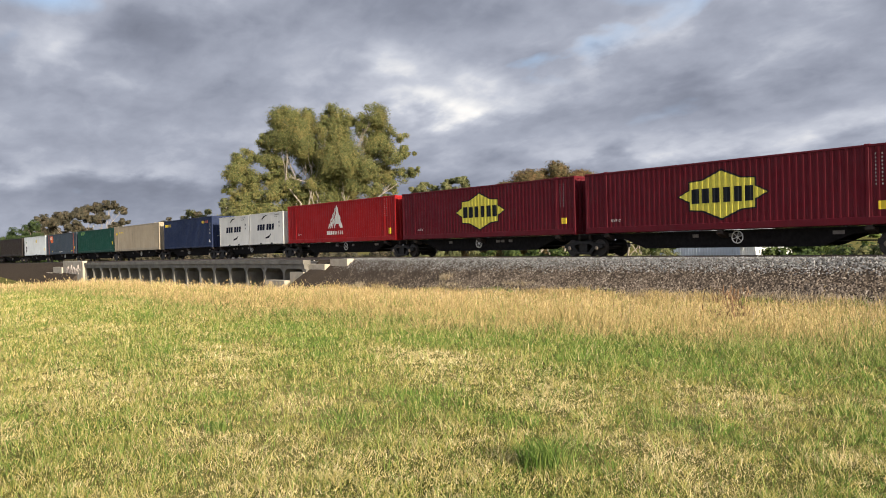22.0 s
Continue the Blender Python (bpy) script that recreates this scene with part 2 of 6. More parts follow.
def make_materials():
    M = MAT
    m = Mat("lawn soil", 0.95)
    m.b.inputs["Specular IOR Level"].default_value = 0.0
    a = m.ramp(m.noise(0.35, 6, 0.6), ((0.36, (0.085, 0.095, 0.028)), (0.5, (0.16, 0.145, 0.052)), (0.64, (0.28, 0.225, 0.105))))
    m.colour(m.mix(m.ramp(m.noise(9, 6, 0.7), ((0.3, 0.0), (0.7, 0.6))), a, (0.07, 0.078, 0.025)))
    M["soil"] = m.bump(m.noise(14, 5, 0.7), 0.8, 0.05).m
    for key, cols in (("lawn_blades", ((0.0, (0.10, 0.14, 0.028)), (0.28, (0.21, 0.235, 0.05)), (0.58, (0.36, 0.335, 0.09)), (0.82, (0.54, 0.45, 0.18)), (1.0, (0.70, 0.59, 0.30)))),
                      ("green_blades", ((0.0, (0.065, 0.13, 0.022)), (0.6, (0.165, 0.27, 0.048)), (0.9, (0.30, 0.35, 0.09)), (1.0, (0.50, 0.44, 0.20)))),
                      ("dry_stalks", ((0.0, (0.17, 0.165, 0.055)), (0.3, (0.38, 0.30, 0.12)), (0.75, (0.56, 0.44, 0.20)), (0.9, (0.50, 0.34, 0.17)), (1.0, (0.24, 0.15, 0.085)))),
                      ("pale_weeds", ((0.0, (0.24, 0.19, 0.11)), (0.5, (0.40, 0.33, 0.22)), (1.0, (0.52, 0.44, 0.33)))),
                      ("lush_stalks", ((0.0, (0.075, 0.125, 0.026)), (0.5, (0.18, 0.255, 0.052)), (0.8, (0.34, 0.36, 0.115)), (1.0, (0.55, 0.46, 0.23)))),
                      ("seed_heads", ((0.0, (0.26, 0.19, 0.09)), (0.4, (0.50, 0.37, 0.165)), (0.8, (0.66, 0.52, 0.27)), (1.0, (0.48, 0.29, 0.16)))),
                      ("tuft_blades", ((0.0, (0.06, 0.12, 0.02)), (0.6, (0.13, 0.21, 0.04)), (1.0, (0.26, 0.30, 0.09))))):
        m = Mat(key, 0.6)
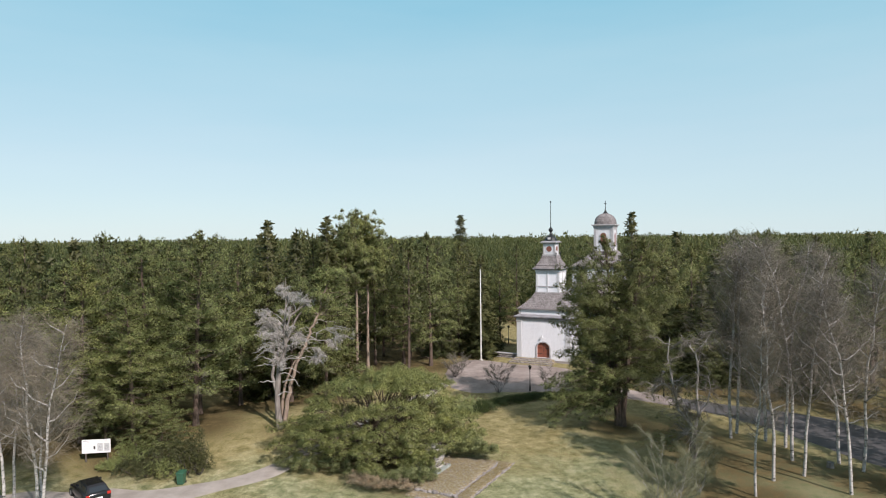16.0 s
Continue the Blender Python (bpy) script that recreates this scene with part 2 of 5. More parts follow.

===

[Task brief]:
Repeat all the records above exactly, leaving out any pictures.

[Problem solution]:
22.0 s
Continue the Blender Python (bpy) script that recreates this scene with part 2 of 6. More parts follow.
def make_materials():
    M = MAT
    m = Mat("lawn soil", 0.95)
    m.b.inputs["Specular IOR Level"].default_value = 0.0
    a = m.ramp(m.noise(0.35, 6, 0.6), ((0.36, (0.085, 0.095, 0.028)), (0.5, (0.16, 0.145, 0.052)), (0.64, (0.28, 0.225, 0.105))))
    m.colour(m.mix(m.ramp(m.noise(9, 6, 0.7), ((0.3, 0.0), (0.7, 0.6))), a, (0.07, 0.078, 0.025)))
    M["soil"] = m.bump(m.noise(14, 5, 0.7), 0.8, 0.05).m
    for key, cols in (("lawn_blades", ((0.0, (0.10, 0.14, 0.028)), (0.28, (0.21, 0.235, 0.05)), (0.58, (0.36, 0.335, 0.09)), (0.82, (0.54, 0.45, 0.18)), (1.0, (0.70, 0.59, 0.30)))),
                      ("green_blades", ((0.0, (0.065, 0.13, 0.022)), (0.6, (0.165, 0.27, 0.048)), (0.9, (0.30, 0.35, 0.09)), (1.0, (0.50, 0.44, 0.20)))),
                      ("dry_stalks", ((0.0, (0.17, 0.165, 0.055)), (0.3, (0.38, 0.30, 0.12)), (0.75, (0.56, 0.44, 0.20)), (0.9, (0.50, 0.34, 0.17)), (1.0, (0.24, 0.15, 0.085)))),
                      ("pale_weeds", ((0.0, (0.24, 0.19, 0.11)), (0.5, (0.40, 0.33, 0.22)), (1.0, (0.52, 0.44, 0.33)))),
                      ("lush_stalks", ((0.0, (0.075, 0.125, 0.026)), (0.5, (0.18, 0.255, 0.052)), (0.8, (0.34, 0.36, 0.115)), (1.0, (0.55, 0.46, 0.23)))),
                      ("seed_heads", ((0.0, (0.26, 0.19, 0.09)), (0.4, (0.50, 0.37, 0.165)), (0.8, (0.66, 0.52, 0.27)), (1.0, (0.48, 0.29, 0.16)))),
                      ("tuft_blades", ((0.0, (0.06, 0.12, 0.02)), (0.6, (0.13, 0.21, 0.04)), (1.0, (0.26, 0.30, 0.09))))):
        m = Mat(key, 0.6)
16.0 s
Continue the Blender Python (bpy) script that recreates this scene with part 2 of 5. More parts follow.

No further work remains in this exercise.